Return the whole listing, line for line, without the pictures in it.

# start of Dataset extract

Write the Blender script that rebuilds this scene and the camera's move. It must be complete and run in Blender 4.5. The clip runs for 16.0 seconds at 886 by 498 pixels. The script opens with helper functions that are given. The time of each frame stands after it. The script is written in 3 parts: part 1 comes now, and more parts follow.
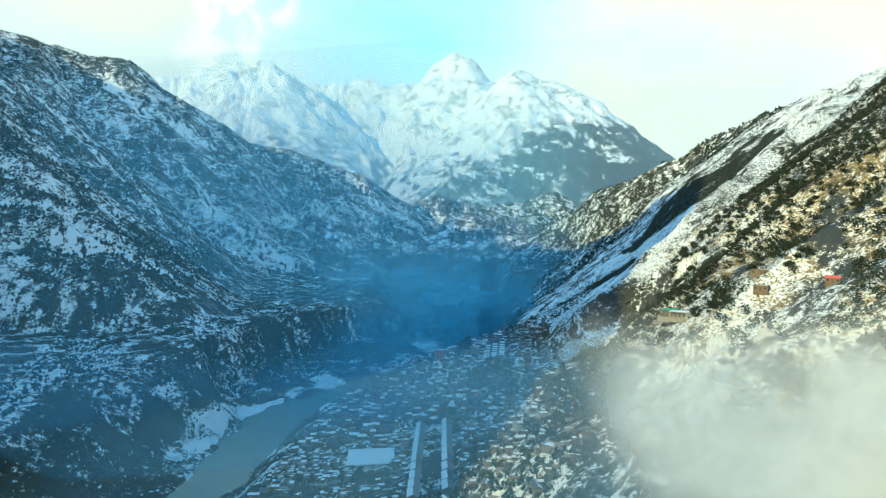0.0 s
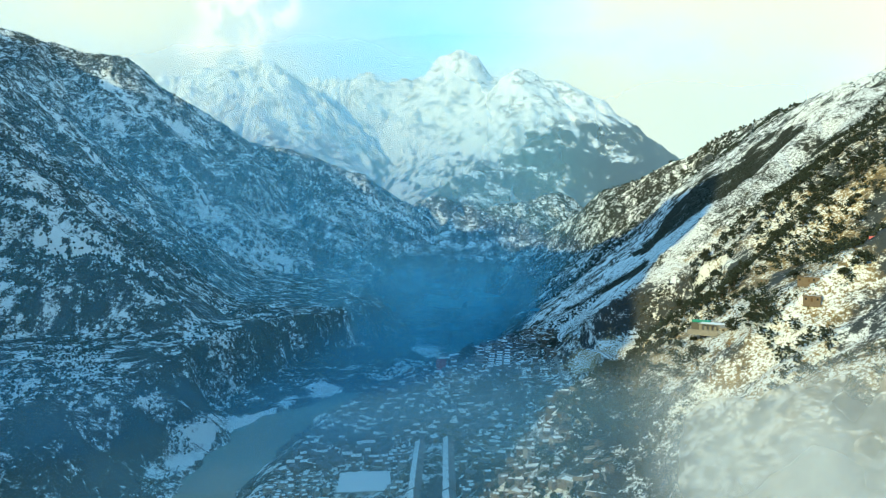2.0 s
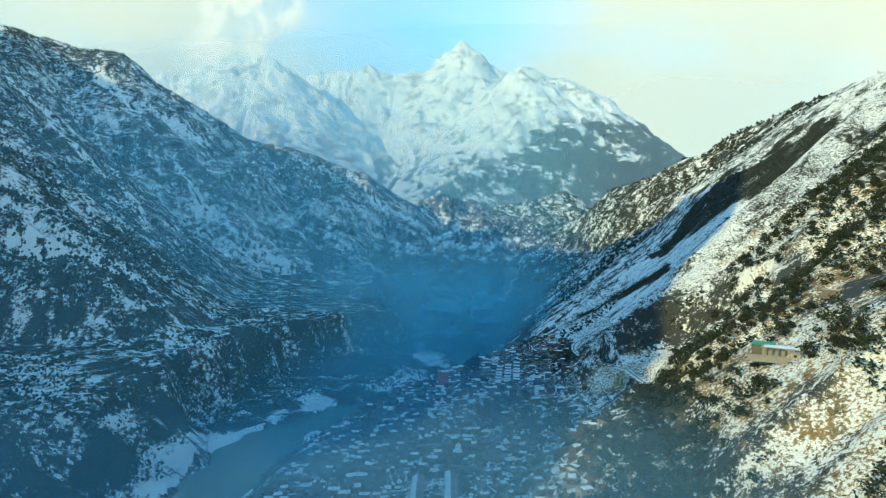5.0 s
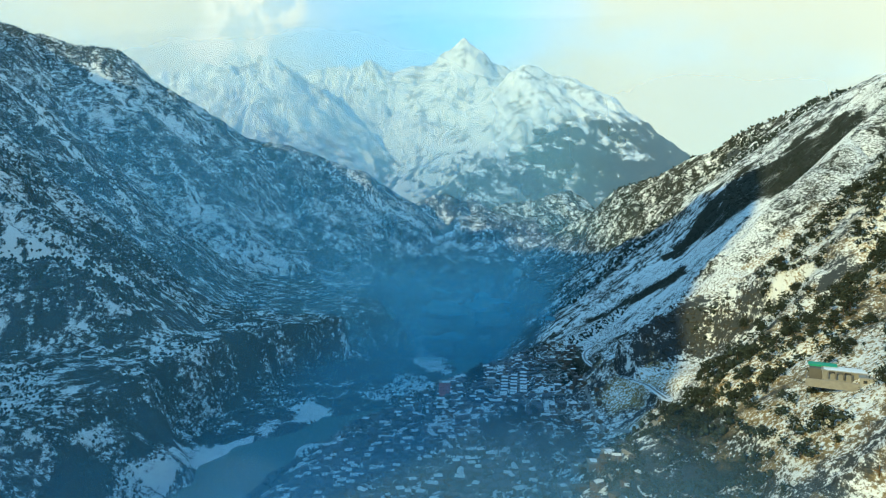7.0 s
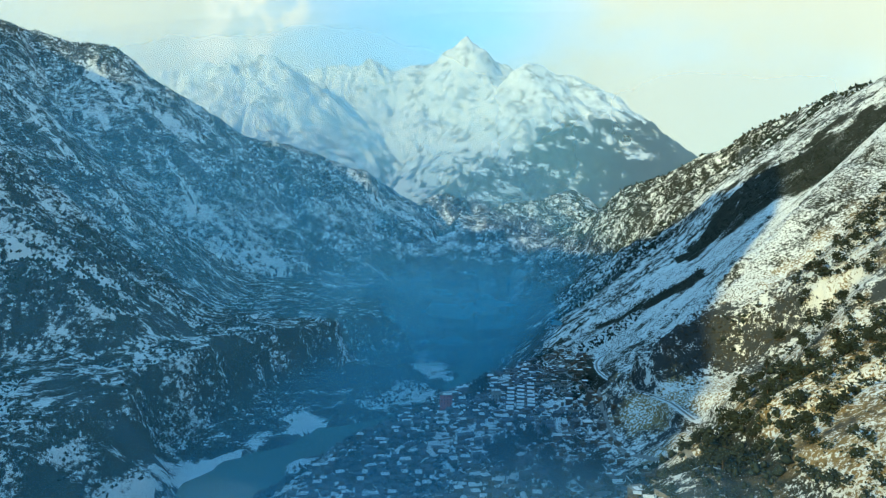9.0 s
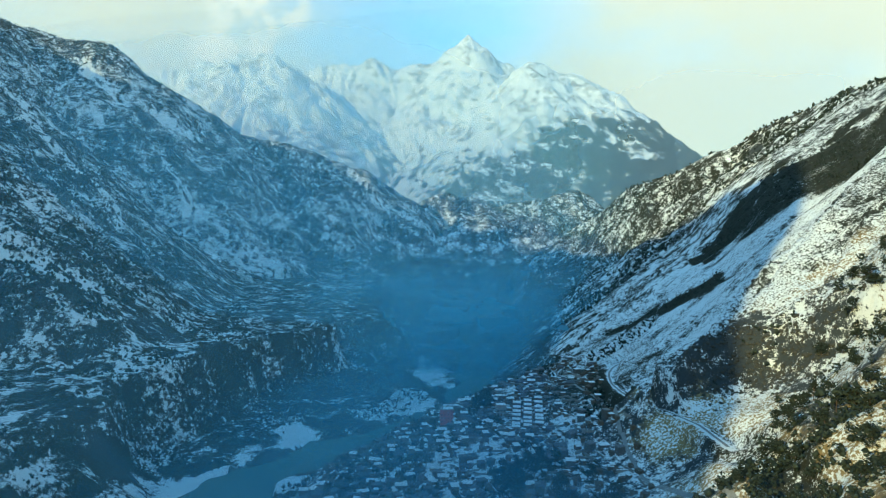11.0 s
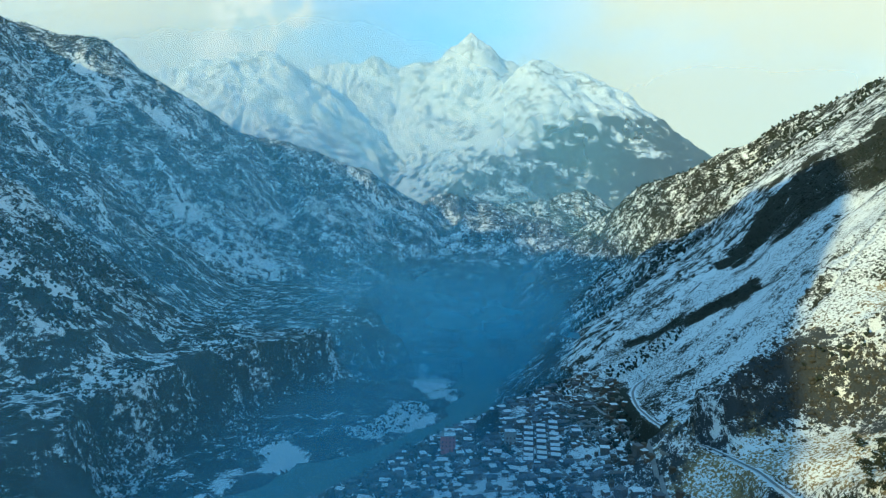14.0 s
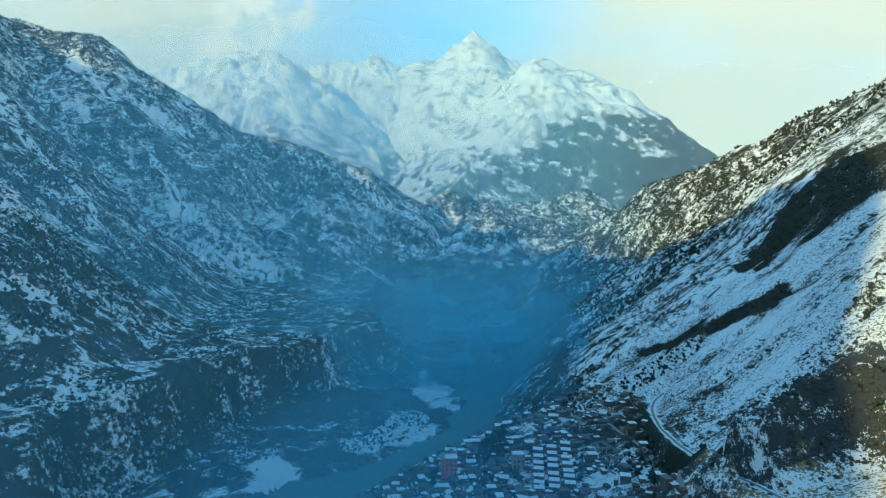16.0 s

# end of Dataset extract

Result:
Write the Blender script that rebuilds this scene and the camera's move. It must be complete and run in Blender 4.5. The clip runs for 16.0 seconds at 886 by 498 pixels. The script opens with helper functions that are given. The time of each frame stands after it. The script is written in 3 parts: part 1 comes now, and more parts follow.
0.0 s
2.0 s
5.0 s
7.0 s
9.0 s
11.0 s
14.0 s
16.0 s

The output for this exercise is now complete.